═════ DATA SHOWN ═════

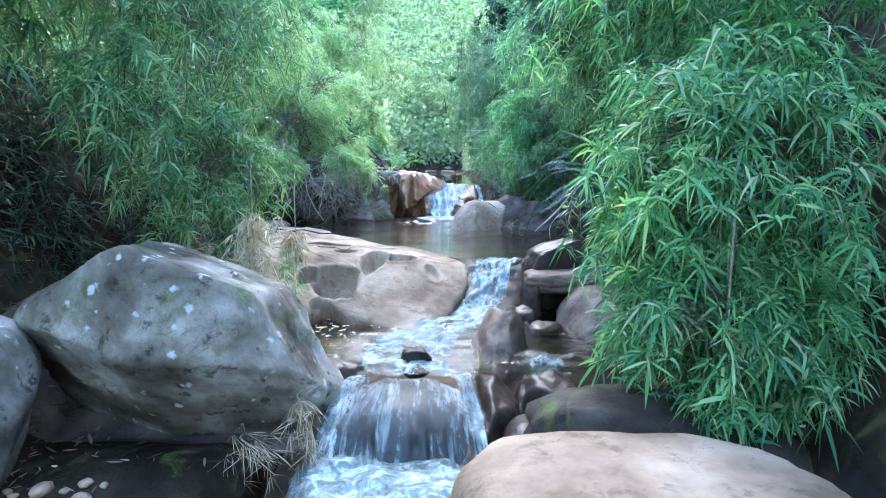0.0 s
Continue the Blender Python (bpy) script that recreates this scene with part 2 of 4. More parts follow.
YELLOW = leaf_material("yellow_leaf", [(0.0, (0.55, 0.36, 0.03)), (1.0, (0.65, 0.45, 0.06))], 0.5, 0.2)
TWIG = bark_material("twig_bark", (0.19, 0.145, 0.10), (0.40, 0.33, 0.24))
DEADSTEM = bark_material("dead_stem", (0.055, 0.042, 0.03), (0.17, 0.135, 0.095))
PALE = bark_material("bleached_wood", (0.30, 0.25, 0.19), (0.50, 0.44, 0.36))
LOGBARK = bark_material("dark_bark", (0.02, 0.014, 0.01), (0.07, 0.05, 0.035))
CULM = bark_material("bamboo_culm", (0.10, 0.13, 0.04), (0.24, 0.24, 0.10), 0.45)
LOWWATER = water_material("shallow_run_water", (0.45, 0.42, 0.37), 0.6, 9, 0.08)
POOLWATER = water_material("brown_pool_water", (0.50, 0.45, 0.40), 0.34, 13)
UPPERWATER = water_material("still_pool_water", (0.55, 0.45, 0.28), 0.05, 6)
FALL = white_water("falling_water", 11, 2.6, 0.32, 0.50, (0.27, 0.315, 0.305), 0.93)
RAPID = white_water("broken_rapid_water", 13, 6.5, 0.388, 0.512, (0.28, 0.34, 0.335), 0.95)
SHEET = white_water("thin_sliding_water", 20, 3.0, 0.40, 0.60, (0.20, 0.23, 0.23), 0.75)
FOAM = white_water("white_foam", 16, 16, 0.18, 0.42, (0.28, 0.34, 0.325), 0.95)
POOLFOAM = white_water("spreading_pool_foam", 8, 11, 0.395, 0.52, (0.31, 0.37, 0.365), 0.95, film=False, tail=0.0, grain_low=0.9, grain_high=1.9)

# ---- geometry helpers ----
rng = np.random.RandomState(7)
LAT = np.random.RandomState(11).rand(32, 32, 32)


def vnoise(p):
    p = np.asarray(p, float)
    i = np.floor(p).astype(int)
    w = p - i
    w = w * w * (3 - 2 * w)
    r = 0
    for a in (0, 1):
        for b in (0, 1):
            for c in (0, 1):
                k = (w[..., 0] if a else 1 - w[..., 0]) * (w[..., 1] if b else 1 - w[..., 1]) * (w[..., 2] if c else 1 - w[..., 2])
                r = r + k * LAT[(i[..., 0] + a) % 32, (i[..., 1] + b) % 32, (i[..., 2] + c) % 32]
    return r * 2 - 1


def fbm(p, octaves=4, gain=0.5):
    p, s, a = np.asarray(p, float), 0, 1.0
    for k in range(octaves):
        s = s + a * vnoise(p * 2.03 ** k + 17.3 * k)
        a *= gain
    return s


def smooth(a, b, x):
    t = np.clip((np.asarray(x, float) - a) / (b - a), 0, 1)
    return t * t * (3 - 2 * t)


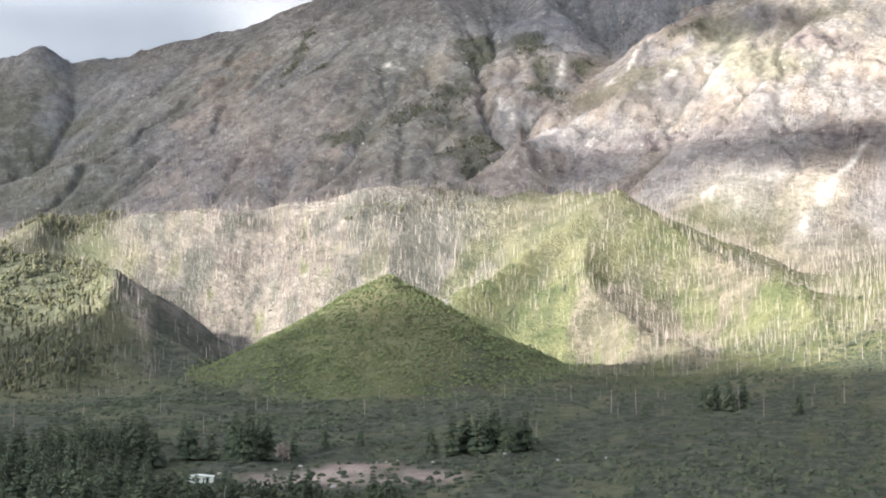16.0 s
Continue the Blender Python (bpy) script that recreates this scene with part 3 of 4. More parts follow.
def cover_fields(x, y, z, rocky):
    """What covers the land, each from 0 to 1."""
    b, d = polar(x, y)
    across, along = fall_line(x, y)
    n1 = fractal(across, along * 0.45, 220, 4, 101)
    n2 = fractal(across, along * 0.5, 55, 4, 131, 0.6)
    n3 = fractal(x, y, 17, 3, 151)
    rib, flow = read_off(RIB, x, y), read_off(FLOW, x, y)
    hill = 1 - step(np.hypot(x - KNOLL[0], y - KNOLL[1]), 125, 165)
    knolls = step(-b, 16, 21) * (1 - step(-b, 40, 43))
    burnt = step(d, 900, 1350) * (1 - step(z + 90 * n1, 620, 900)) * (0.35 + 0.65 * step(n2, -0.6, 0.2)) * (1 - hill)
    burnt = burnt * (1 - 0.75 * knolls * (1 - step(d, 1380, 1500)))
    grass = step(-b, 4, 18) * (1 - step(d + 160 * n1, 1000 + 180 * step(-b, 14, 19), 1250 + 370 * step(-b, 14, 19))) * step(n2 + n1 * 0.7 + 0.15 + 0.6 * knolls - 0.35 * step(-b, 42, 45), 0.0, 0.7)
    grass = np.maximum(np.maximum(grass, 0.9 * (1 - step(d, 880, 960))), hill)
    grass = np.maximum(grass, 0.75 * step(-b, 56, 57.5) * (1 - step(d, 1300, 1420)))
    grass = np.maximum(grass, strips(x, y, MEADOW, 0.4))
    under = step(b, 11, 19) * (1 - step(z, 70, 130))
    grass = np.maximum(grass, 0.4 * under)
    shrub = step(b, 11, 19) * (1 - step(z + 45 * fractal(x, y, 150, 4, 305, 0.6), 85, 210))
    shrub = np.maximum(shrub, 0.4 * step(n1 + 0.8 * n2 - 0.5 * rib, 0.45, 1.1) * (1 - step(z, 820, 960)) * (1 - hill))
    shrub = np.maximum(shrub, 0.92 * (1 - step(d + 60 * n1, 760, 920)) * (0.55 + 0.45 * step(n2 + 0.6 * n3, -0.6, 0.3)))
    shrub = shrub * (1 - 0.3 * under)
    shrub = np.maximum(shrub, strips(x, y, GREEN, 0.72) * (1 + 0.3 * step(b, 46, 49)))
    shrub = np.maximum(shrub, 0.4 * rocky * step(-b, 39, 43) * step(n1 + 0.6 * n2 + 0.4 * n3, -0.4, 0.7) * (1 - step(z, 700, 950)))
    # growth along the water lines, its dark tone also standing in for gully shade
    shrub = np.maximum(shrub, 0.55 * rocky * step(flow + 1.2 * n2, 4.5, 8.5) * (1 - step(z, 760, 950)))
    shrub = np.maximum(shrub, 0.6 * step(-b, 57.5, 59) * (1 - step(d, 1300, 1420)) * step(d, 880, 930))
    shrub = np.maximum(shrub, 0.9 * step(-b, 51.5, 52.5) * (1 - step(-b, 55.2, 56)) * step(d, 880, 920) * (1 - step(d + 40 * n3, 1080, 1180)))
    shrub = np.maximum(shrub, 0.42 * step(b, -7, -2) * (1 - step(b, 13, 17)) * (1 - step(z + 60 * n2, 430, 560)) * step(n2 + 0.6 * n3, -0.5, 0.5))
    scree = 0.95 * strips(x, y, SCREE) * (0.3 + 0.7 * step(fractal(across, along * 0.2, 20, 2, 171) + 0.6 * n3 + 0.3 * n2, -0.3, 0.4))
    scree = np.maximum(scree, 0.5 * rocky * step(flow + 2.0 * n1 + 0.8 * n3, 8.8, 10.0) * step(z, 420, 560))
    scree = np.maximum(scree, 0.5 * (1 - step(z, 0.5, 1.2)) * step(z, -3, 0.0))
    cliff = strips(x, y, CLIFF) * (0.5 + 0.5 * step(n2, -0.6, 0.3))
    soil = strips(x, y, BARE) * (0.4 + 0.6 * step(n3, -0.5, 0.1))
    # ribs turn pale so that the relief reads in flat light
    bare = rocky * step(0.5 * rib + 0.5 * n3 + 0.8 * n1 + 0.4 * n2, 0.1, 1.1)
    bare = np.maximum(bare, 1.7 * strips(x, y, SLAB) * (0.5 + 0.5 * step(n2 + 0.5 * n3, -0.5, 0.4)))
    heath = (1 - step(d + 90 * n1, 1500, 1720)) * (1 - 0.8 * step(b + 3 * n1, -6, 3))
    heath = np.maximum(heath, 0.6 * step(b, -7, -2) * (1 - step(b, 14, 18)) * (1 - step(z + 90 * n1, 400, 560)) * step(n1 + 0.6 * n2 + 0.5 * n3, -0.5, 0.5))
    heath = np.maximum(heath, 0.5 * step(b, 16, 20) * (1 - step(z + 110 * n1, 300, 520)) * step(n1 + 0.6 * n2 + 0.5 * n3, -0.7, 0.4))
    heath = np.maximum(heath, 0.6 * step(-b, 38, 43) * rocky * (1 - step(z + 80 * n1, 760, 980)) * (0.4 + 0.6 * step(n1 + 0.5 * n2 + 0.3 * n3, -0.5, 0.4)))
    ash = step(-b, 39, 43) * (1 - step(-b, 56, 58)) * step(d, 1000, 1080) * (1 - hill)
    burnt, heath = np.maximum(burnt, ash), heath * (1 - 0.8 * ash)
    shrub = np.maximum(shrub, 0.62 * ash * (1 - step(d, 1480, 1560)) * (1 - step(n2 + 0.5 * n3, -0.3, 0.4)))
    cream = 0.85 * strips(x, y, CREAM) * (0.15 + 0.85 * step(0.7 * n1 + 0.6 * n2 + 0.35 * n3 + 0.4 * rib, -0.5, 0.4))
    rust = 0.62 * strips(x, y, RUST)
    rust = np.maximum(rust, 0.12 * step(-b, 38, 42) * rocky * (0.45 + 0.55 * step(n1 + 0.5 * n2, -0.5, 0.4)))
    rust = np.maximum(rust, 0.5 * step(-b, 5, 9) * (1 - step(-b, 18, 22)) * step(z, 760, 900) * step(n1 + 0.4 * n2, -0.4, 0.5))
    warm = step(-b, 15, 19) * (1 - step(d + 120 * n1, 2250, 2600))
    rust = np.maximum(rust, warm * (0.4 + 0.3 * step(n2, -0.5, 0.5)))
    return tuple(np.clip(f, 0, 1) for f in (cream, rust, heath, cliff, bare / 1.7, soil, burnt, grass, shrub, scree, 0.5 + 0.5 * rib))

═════

YOUR OBJECTIVE
Take the lines above from the top of the records through the one with "LAT = np.random.RandomState(11).rand(32, 32, 32)" and repeat them exactly, without any pictures.

OUTPUT FOR THIS TASK
0.0 s
Continue the Blender Python (bpy) script that recreates this scene with part 2 of 4. More parts follow.
YELLOW = leaf_material("yellow_leaf", [(0.0, (0.55, 0.36, 0.03)), (1.0, (0.65, 0.45, 0.06))], 0.5, 0.2)
TWIG = bark_material("twig_bark", (0.19, 0.145, 0.10), (0.40, 0.33, 0.24))
DEADSTEM = bark_material("dead_stem", (0.055, 0.042, 0.03), (0.17, 0.135, 0.095))
PALE = bark_material("bleached_wood", (0.30, 0.25, 0.19), (0.50, 0.44, 0.36))
LOGBARK = bark_material("dark_bark", (0.02, 0.014, 0.01), (0.07, 0.05, 0.035))
CULM = bark_material("bamboo_culm", (0.10, 0.13, 0.04), (0.24, 0.24, 0.10), 0.45)
LOWWATER = water_material("shallow_run_water", (0.45, 0.42, 0.37), 0.6, 9, 0.08)
POOLWATER = water_material("brown_pool_water", (0.50, 0.45, 0.40), 0.34, 13)
UPPERWATER = water_material("still_pool_water", (0.55, 0.45, 0.28), 0.05, 6)
FALL = white_water("falling_water", 11, 2.6, 0.32, 0.50, (0.27, 0.315, 0.305), 0.93)
RAPID = white_water("broken_rapid_water", 13, 6.5, 0.388, 0.512, (0.28, 0.34, 0.335), 0.95)
SHEET = white_water("thin_sliding_water", 20, 3.0, 0.40, 0.60, (0.20, 0.23, 0.23), 0.75)
FOAM = white_water("white_foam", 16, 16, 0.18, 0.42, (0.28, 0.34, 0.325), 0.95)
POOLFOAM = white_water("spreading_pool_foam", 8, 11, 0.395, 0.52, (0.31, 0.37, 0.365), 0.95, film=False, tail=0.0, grain_low=0.9, grain_high=1.9)

# ---- geometry helpers ----
rng = np.random.RandomState(7)
LAT = np.random.RandomState(11).rand(32, 32, 32)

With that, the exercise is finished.